Ce n’est plus le moment pour un président élu d’aller faire des promesses, mais le temps de « faire », d’agir pour que les populations pour lesquelles il aurait tant d’ambitions, puissent le juger, non pas pour ses belles paroles mais pour les actes concrets. Quand on voit le président partir ici et là, pendant 72 heures, à parcourir la région de Dosso, promettant encore et toujours, ici une centrale électrique, là, vaguement, une possible exploitation d’eau qui pourrait servir l’agriculture et l’élevage, l’on aura compris que le Président tâtonne, ne sachant plus ce qu’il a, exactement, à faire, pour un peuple qui attend beaucoup de lui. Il est quand même important d’aller rencontrer les populations pour les écouter et surtout pour tenir compte de leurs aspirations, mais, la communication, telle qu’elle est faite autour de la tournée régionale du Président, ne permet pas de voir de la lisibilité sur la raison exacte de ce déplacement en région.
Echec ?
A Gaya, la ville convoitée, malgré le grand bruit qui a été fait pour annoncer l’arrivée du président de la République et tout le tintamarre des autorités de la ville, à balayer et à mobiliser, l’on aura fait le constat amer de l’échec de la mobilisation qui ne donnait d’autres choix pour contenter l’Hôte de la ville que de vider les écoles pour garnir les allées de la ville, à défaut de garnements, de ces gamins libérés des classes qui peuvent vivre heureux, ces heures de liberté que leur donnait un accueil au forceps.

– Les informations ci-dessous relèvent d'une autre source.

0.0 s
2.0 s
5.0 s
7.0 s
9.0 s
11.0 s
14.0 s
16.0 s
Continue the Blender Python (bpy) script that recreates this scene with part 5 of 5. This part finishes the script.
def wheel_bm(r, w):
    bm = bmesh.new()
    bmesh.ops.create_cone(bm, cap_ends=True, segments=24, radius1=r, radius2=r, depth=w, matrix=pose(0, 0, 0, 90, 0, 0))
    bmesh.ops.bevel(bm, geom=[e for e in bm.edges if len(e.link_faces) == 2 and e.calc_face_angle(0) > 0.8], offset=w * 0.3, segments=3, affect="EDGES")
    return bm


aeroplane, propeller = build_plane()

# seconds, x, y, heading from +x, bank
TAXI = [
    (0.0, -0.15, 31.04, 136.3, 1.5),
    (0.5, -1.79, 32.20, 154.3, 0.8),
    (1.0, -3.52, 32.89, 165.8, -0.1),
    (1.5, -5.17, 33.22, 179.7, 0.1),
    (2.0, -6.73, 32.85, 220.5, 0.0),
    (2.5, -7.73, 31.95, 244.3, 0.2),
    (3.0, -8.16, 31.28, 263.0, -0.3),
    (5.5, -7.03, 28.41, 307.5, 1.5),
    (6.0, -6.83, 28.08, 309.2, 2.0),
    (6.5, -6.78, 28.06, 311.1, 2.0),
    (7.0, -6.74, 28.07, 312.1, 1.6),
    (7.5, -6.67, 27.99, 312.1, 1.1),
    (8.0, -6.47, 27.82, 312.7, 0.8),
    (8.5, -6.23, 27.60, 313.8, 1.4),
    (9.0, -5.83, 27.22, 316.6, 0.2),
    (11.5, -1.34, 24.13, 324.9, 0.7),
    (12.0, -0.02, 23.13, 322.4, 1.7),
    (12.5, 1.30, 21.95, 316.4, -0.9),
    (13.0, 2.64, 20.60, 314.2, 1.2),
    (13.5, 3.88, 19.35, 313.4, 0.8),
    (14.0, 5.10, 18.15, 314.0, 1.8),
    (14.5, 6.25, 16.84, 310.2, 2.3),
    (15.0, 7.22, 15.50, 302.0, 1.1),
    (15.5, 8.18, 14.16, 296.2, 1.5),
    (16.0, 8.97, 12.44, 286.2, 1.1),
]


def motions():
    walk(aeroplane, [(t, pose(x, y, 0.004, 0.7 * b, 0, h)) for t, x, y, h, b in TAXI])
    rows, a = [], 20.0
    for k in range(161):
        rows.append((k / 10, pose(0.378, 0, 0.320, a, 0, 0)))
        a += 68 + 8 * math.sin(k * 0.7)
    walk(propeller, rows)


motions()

La qualité de la foule, faite essentiellement d’enfants et l’analyse des images par les positions de la caméra, peuvent conforter ce constat de l’échec de la mobilisation. On peut croire que, ressortant de la ville convoitée, Bazoum Mohamed aura ressenti le sentiment de l’échec. Comment ne pas s’y attendre quand les gens peuvent oublier que les hommes attachent du prix à certaines valeurs au-delà desquelles, personne, ne peut savoir « rentrer » dans leurs coeurs ? Le peuple que Bazoum a vu à Gaya, ce n’est certainement pas, celui qu’il aurait aimé voir, et il ne peut qu’en être déçu.

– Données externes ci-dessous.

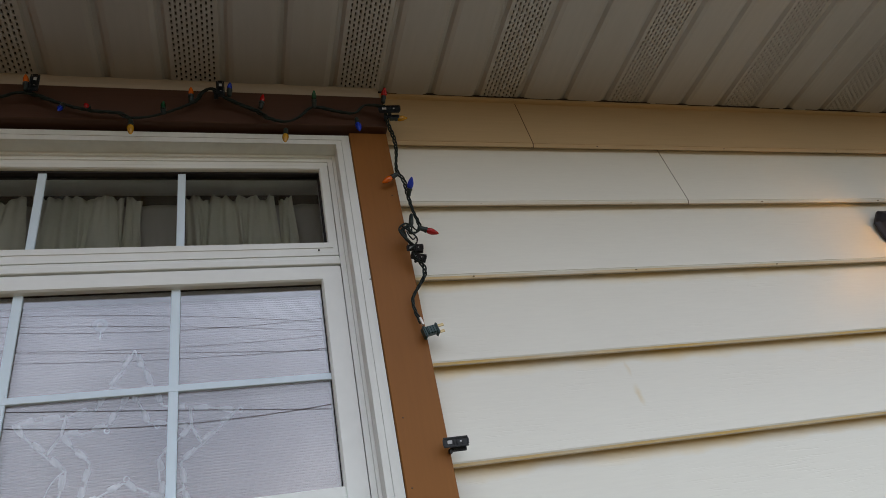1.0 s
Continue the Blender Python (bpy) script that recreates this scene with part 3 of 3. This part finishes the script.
# ---- light string ----
def clip_at(m, label):
    """A plastic all-purpose light clip: slotted plate, springy lower tongue, post and gripping lip."""
    c = thing("light_clip", m, label, "clip", "light clips on the trim")
    b = box(-0.0215, 0.0215, -0.003, 0.003, -0.0078, 0.0078, 0.0016, 2)
    part("plate", b, CLIP, c)
    for z in (0.0072, -0.0072):
        part("rim", box(-0.0225, 0.0225, -0.0056, -0.0020, z - 0.0016, z + 0.0016, 0.0012, 2), CLIP, c)
    for x in (-0.0215, 0.0215):
        part("rim", box(x - 0.0014, x + 0.0014, -0.0056, -0.0020, -0.0056, 0.0056, 0.0010, 2), CLIP, c)
    for x, w, h in ((-0.0105, 0.0042, 0.0030), (0.0100, 0.0028, 0.0016)):
        part("slot_liner", box(x - w, x + w, -0.0040, -0.0026, 0.0004 - h, 0.0004 + h, 0.0004), SLOT, c, "small pale slot")
    part("ridge", box(-0.0045, -0.0012, -0.0064, -0.002, -0.0045, 0.0036, 0.0012, 2), CLIP, c)
    part("ridge", box(0.0010, 0.0046, -0.0060, -0.002, -0.0050, 0.0050, 0.0012, 2), CLIP, c)
    part("ridge", box(0.0105, 0.0130, -0.0056, -0.002, -0.0040, 0.0050, 0.0008, 2), CLIP, c)
    part("hinge_post", box(-0.004, 0.004, 0.002, 0.011, -0.0105, -0.002, 0.001), CLIP, c)
    part("tongue", box(-0.010, 0.020, 0.008, 0.0115, -0.0140, -0.0050, 0.0012, 2), CLIP, c)
    part("lip", box(-0.012, -0.006, 0.0065, 0.016, -0.0165, -0.008, 0.001), CLIP, c)
    return c


low = clip_at(pose(0.0030, -0.052, 1.8825, 8, 2, -6) @ Matrix.Scale(0.9, 4), "black plastic light clip on the brown trim edge")
CLIPS = [low]
for m in (pose(-0.002, -0.068, 2.244, 22, 12, -20) @ Matrix.Scale(0.76, 4), pose(0.003, -0.062, 2.228, 26, 20, -14) @ Matrix.Scale(0.72, 4), pose(0.000, -0.080, 2.590, -4, 6, -10) @ Matrix.Scale(1.12, 4),
          pose(-0.659, -0.085, 2.624, 0, 90, 0), pose(-0.335, -0.085, 2.627, 0, 88, 0)):
    CLIPS.append(copy_thing(low, m))
for c in CLIPS[1:3]:
    tagged(c, "black plastic light clip tangled in the hanging cord")
for c in CLIPS[3:]:
    tagged(c, "black plastic light clip holding the cord on the brown header")

string = thing("light_string", (0, 0, 0), "unlit multicolour light string on dark green twisted cord", "string lights")
HEAD = [(-0.90, -0.075, 2.585), (-0.763, -0.070, 2.581), (-0.721, -0.070, 2.598), (-0.676, -0.074, 2.611), (-0.616, -0.070, 2.590), (-0.567, -0.068, 2.576), (-0.517, -0.068, 2.571), (-0.496, -0.068, 2.559),
        (-0.447, -0.068, 2.570), (-0.386, -0.070, 2.604), (-0.368, -0.076, 2.628), (-0.350, -0.082, 2.632), (-0.333, -0.080, 2.615), (-0.301, -0.072, 2.602), (-0.268, -0.070, 2.586), (-0.246, -0.070, 2.567),
        (-0.213, -0.070, 2.558), (-0.185, -0.070, 2.573), (-0.155, -0.070, 2.602), (-0.109, -0.070, 2.592), (-0.072, -0.070, 2.588), (-0.048, -0.074, 2.608), (-0.012, -0.082, 2.598)]
DROP = [(-0.012, -0.082, 2.598), (-0.003, -0.062, 2.566), (0.004, -0.058, 2.530), (0.004, -0.056, 2.496), (-0.003, -0.055, 2.446), (0.007, -0.055, 2.418), (0.009, -0.055, 2.382), (0.012, -0.055, 2.345), (0.0185, -0.057, 2.303), (0.010, -0.060, 2.286),
        (-0.003, -0.066, 2.280), (-0.006, -0.070, 2.291), (-0.019, -0.072, 2.283), (-0.015, -0.070, 2.262), (-0.004, -0.066, 2.248), (-0.004, -0.062, 2.226), (0.005, -0.058, 2.220), (0.011, -0.055, 2.208), (0.008, -0.053, 2.190), (-0.008, -0.050, 2.167), (-0.019, -0.048, 2.148), (-0.019, -0.048, 2.123), (-0.013, -0.050, 2.098)]


def twisted(pts, lay=0.046, gap=0.0023, r=0.0017, strands=3):
    line, b, run = spline(pts, 0.003), bmesh.new(), 0.0
    turns = []
    for i, p in enumerate(line):
        run += (line[i] - line[i - 1]).length if i else 0
        turns.append(run / lay * 2 * math.pi)
    for s in range(strands):
        w = [p + gap * (0.7 + 0.7 * abs(math.sin(t * 0.17))) * Vector((math.cos(t + s * 2 * math.pi / strands), 0.6 * math.sin(t + s * 2 * math.pi / strands), 0.5 * math.sin(t + 1 + s * 2 * math.pi / strands))) for p, t in zip(line, turns)]
        tube(w, r, 5, b)
    return b


part("cord", twisted(HEAD, 0.052, 0.0030, 0.0020), CORD, string, smooth=True)
part("cord", twisted(DROP), CORD, string, smooth=True)
part("cord", tube(spline([(-0.006, -0.070, 2.291), (-0.013, -0.074, 2.276), (-0.004, -0.07, 2.262), (0.004, -0.066, 2.27)], 0.003), 0.0014, 6), CORD, string, smooth=True)
part("cord", tube(spline([(0.010, -0.062, 2.288), (-0.006, -0.070, 2.294), (-0.024, -0.072, 2.280), (-0.012, -0.072, 2.256), (0.000, -0.068, 2.246)], 0.003), 0.0015, 6), CORD, string, smooth=True)
part("cord", tube(spline([(0.004, -0.066, 2.292), (-0.012, -0.072, 2.297), (-0.027, -0.074, 2.284), (-0.022, -0.074, 2.266), (-0.008, -0.072, 2.252), (0.006, -0.070, 2.240)], 0.003), 0.0018, 6), CORD, string, smooth=True)
part("cord", tube(spline([(-0.020, -0.073, 2.290), (-0.006, -0.074, 2.276), (0.004, -0.072, 2.262), (-0.002, -0.072, 2.248), (-0.014, -0.070, 2.238)], 0.003), 0.0017, 6), CORD, string, smooth=True)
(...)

Peut-on ne pas se rappeler que cette ville est quand même un bastion de deux partis politiques aujourd’hui déçus, même quand l’un est dans la mouvance au pouvoir, pour que l’électorat qui les incarne, ne brille pas trop pour l’offensive de charme qu’on y est allé mener en début de semaine ? Comment d’ailleurs, et rien que pour des propos qui fâchent, et pour des faits dont il n’est nullement responsable politiquement, l’on peut indéfiniment, garder en prison un homme comme Moumouni Boureima dit Tchanga et croire que l’on puisse forcer des hommes à apprécier la politique qui le martyrise ? Les populations tiennent à ce qu’on les respecte et à ce que l’on respecte leurs leaders, les seuls par lesquels, ils se sentent vivre dans la nation et dans la démocratie.

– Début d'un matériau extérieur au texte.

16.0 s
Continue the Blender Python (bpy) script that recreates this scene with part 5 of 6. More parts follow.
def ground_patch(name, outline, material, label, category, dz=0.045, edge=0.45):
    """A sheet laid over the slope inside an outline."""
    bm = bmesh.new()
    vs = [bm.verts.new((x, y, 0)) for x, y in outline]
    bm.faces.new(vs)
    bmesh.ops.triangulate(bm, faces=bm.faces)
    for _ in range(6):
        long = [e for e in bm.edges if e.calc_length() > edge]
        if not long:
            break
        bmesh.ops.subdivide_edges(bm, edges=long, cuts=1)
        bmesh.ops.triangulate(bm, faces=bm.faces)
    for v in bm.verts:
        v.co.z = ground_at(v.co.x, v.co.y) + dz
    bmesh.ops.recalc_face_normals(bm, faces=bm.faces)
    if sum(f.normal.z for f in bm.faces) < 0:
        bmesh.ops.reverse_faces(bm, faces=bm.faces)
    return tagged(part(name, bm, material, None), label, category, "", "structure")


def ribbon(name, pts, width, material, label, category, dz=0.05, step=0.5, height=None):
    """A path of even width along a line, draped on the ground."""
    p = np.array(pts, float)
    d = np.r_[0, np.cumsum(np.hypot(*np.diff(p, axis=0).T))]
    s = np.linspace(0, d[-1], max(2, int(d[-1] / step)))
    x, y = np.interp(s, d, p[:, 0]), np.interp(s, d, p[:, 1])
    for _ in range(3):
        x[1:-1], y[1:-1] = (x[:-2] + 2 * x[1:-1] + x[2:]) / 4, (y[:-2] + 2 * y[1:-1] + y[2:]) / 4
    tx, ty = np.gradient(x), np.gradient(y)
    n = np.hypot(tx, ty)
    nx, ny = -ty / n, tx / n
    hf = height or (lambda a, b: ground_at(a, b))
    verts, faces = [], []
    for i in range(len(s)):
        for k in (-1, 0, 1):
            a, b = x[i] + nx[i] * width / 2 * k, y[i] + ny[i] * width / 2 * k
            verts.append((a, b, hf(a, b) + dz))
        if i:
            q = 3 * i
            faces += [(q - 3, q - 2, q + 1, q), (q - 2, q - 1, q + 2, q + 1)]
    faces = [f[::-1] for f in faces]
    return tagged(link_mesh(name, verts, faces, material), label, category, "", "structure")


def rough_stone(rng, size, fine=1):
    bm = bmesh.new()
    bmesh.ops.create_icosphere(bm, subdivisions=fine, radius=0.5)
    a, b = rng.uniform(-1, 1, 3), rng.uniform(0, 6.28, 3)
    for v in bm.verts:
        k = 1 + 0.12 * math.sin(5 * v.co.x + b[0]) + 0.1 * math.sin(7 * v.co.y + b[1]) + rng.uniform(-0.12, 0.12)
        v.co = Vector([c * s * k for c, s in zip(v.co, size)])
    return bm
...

Il n’est que dommage que la Renaissance acte III, comme les deux premières, ne puisse pas comprendre que la brutalité ne discipline pas les hommes pour les assujettir à la volonté d’un régime et qu’il n’y a de moyen de dominer les hommes que par le bien. Du reste, le régime que dirige Bazoum Mohamed devrait le comprendre, car depuis qu’il arrivait au pouvoir, ne dérangeant personne, respectant tout le monde, y compris ceux qui pouvaient ne pas être d’accord avec lui sur un certain nombre de principes, il a pu voir à quel point les Nigériens sont capables de tolérance. C’est ça la démocratie. Et c’est cette élégance qui lui avait valu une certaine trêve, souvent même une certaine sympathie de la part des Nigériens.
On ne gagne les coeurs des hommes que par le bien. On ne peut ni obliger à aimer ni payer à aimer.